Solar Option 2. Finance Your Solar Panels With A Loan
Most banks will allow you to finance a solar system through a home equity loan, which uses your house as collateral. Low interest rates and tax deductions make this the most cost-effective option, but institutions like Sungage and Solar Mosaic offer solar loans, which are financed based on your future savings. You’ll typically pay nothing upfront and pay a monthly cost until you pay back your loan (normally 10-20 years). At the end, you own the panels and the associated tax benefits.
Solar Option 3. Lease Your Solar Panels
Many major solar installers let you lease your solar panels. This option allows you to go solar without any upfront cost, paying a monthly fee and seeing savings on your energy bill. Contracts last for the normal life of the solar panel (~20 years), and at the end, most contracts will give you the option extend your lease or to pay down the system and own it outright. This option is nice in that you aren’t taking on debt, but be careful–if you do hope to own your system eventually, a leasing plan can significantly reduce your savings.
Solar Option 4. Buy Your Solar Power Via A Power Purchase Agreement
In practice, power purchase agreements (PPAs) are very similar to solar leases. There is no upfront fee, but instead of paying a monthly fee for the panels and seeing savings on your energy bill, you’re locking in an electricity rate for a period of 20 years, that is projected–but not guaranteed–to be lower than utility rates. You do not own the panels, and you won’t see the tax benefits directly–those go to the company who financed and installed the system. You’ll generally see some savings on your bill, but they’ll be even less than with a lease.

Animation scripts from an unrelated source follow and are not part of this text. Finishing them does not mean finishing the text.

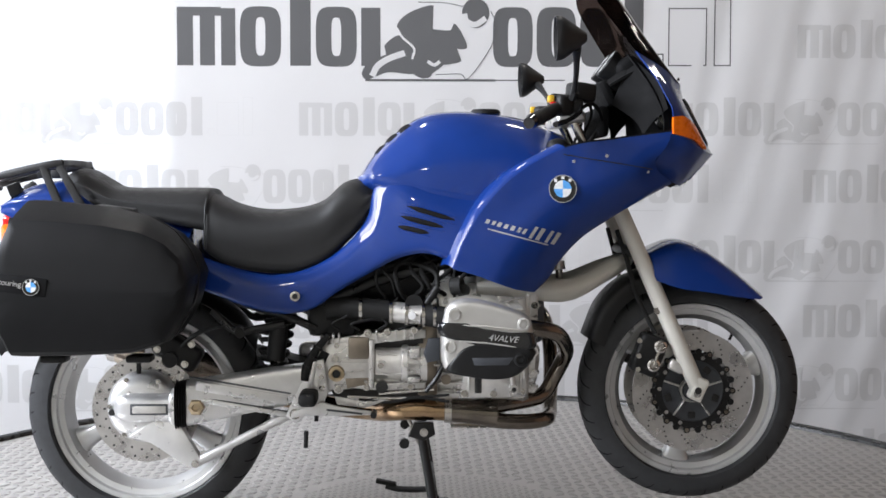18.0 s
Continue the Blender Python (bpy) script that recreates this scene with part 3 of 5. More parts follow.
def badge(c, n, r, name="round_badge", up=(0, 0, 1)):
    """A round enamel badge: black ring, quarters in white and light blue. Plain shapes only."""
    z = Vector(n).normalized()
    x = Vector(up).cross(z).normalized()
    y = z.cross(x)
    m = Matrix.Translation(c) @ Matrix((x, y, z)).transposed().to_4x4()
    b = part(name, moved(lathe([(0, 0), (r, 0), (r, 0.002), (r * 0.96, 0.0035), (0, 0.0035)], (0, 0, 0), "z", 40), m), M_GLOSS, BIKE, "round enamel badge")
    part("badge_rim", moved(lathe([(r * 0.95, 0.003), (r, 0.003), (r, 0.0048), (r * 0.95, 0.0048)], (0, 0, 0), "z", 40, True), m), M_SILVERINK, b)
    for k in range(4):
        bm = bmesh.new()
        vs = [bm.verts.new((0, 0, 0.0042))]
        for i in range(9):
            w = math.pi / 2 * (k + i / 8)
            vs.append(bm.verts.new((r * 0.62 * math.cos(w), r * 0.62 * math.sin(w), 0.0042)))
        bm.faces.new(vs)
        part("badge_quarter", moved(bm, m), M_WHITE if k % 2 else M_LTBLUE, b)
    for k in range(3):
        w = math.radians(50 + 40 * k)
        part("badge_bar", moved(box(r * 0.80 * math.cos(w), r * 0.80 * math.sin(w), 0.0044, r * 0.2, r * 0.22, 0.001, rot=(0, 0, 90 * k)), m), M_WHITE, b)
    return b


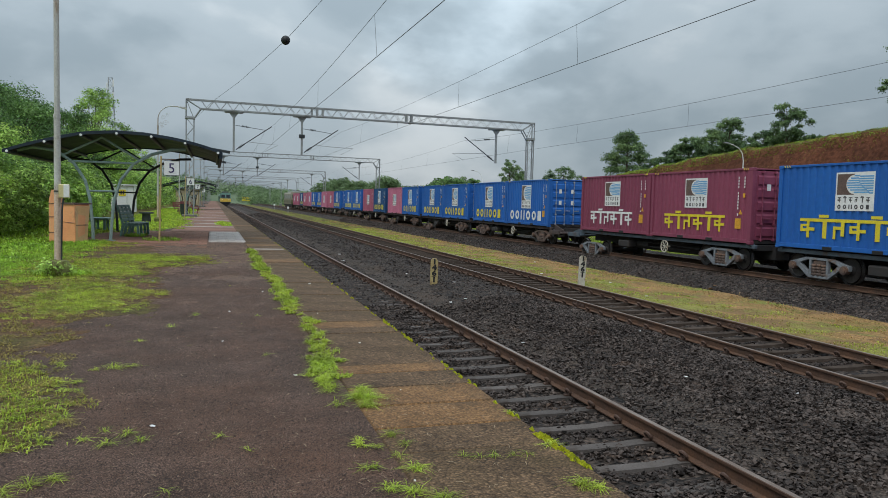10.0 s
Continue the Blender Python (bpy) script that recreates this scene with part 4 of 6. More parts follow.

If you aren’t able to install panels on your own roof, you’re not alone: the National Renewable Energy Laboratory (NREL) estimates that nearly four in five Americans can’t install solar on their rooftop. But in 36 states and the District of Columbia, there is now an option for these households.
Solar Option 5. Enroll in a Local Solar Farm
Known as community solar, this option lets anyone sign up for an allocation of panels in a nearby solar farm and see savings on their energy bill. Since there is no need to install anything on your home, this is the most universal option, allowing you to go solar regardless of your rooftop or ability to pay the upfront hardware costs.